Show all lines from the data that include the word "part".

-- Start --

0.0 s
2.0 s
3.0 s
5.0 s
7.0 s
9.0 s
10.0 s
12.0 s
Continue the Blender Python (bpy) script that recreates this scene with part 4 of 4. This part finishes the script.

-- End --
-- Start --

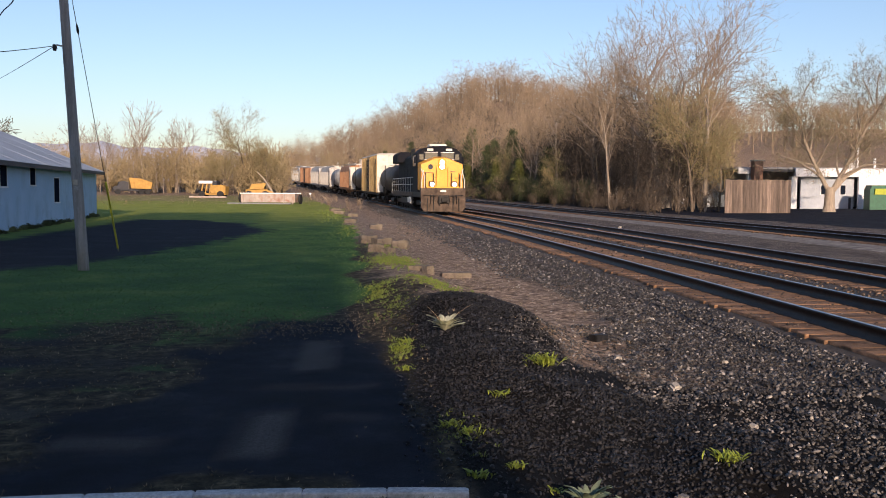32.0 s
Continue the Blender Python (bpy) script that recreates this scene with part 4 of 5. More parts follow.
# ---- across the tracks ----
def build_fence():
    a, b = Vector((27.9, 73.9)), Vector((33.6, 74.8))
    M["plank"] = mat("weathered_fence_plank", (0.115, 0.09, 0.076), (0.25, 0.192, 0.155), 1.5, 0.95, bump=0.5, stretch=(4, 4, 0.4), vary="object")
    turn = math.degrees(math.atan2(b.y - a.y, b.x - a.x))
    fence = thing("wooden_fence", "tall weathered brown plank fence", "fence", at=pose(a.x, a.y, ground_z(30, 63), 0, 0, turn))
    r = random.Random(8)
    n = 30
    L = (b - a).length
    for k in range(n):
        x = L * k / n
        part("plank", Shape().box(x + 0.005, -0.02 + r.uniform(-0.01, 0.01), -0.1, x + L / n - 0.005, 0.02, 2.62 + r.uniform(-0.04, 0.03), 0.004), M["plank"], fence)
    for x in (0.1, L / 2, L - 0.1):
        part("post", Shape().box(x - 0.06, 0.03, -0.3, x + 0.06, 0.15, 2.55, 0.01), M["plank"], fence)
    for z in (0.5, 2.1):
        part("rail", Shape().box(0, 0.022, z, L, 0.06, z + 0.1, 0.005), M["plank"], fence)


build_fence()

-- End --

**ANSWER TO THIS TASK**
Continue the Blender Python (bpy) script that recreates this scene with part 4 of 4. This part finishes the script.
Continue the Blender Python (bpy) script that recreates this scene with part 4 of 5. More parts follow.
        part("plank", Shape().box(x + 0.005, -0.02 + r.uniform(-0.01, 0.01), -0.1, x + L / n - 0.005, 0.02, 2.62 + r.uniform(-0.04, 0.03), 0.004), M["plank"], fence)
        part("post", Shape().box(x - 0.06, 0.03, -0.3, x + 0.06, 0.15, 2.55, 0.01), M["plank"], fence)
        part("rail", Shape().box(0, 0.022, z, L, 0.06, z + 0.1, 0.005), M["plank"], fence)